*DATASET CONTENT*:
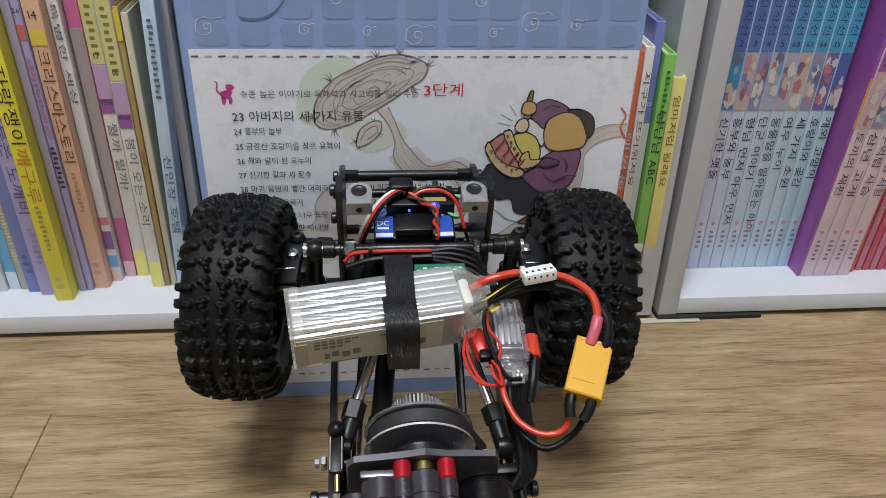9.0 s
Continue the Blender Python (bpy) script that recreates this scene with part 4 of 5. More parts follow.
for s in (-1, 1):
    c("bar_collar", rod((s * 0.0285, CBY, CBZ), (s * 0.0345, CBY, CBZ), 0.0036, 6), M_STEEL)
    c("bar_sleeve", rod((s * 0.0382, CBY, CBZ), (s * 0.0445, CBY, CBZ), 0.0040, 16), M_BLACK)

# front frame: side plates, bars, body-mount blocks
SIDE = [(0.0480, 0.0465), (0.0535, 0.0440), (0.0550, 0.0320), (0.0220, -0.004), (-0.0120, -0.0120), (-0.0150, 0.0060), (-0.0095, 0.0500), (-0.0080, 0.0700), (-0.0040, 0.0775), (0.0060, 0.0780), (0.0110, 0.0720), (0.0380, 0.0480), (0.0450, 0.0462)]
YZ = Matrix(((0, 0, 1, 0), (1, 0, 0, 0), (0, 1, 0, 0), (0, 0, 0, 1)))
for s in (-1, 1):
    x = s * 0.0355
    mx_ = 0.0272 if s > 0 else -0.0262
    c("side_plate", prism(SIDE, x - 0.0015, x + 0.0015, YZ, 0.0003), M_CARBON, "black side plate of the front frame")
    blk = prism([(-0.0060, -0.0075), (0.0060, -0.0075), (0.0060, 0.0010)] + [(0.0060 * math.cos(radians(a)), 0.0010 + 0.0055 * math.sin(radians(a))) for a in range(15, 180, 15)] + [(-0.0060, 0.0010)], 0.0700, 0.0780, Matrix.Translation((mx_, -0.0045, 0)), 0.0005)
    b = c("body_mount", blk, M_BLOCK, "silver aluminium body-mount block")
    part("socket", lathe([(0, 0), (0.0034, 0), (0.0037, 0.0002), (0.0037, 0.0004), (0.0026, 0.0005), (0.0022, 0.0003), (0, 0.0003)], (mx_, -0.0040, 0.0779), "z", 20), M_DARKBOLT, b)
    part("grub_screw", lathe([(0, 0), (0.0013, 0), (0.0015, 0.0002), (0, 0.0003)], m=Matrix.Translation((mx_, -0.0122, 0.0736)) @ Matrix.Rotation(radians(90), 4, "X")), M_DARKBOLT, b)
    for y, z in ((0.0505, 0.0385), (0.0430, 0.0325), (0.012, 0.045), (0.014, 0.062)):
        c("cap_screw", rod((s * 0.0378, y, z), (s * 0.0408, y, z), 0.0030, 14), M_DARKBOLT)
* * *
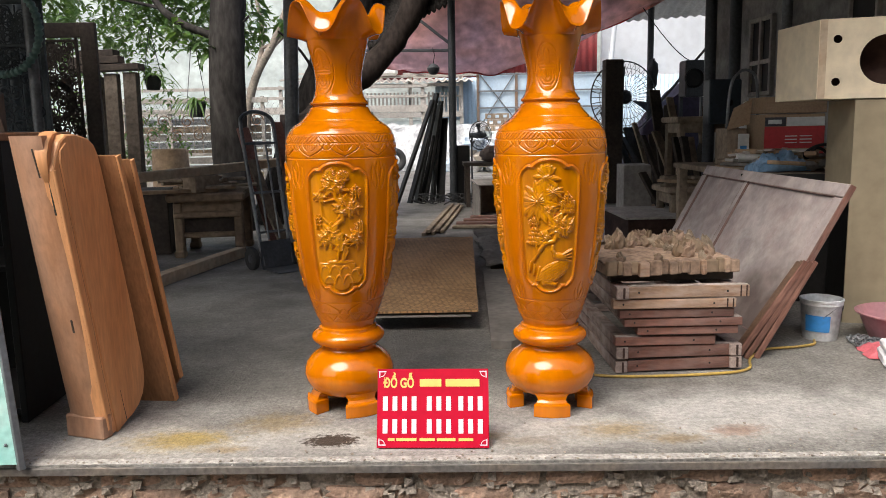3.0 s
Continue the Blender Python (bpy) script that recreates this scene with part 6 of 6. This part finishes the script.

*WRITTEN REQUEST*: Select every line above that contains the word "Python", and copy it.

*SOLUTION FOR THIS TASK*:
Continue the Blender Python (bpy) script that recreates this scene with part 4 of 5. More parts follow.
Continue the Blender Python (bpy) script that recreates this scene with part 6 of 6. This part finishes the script.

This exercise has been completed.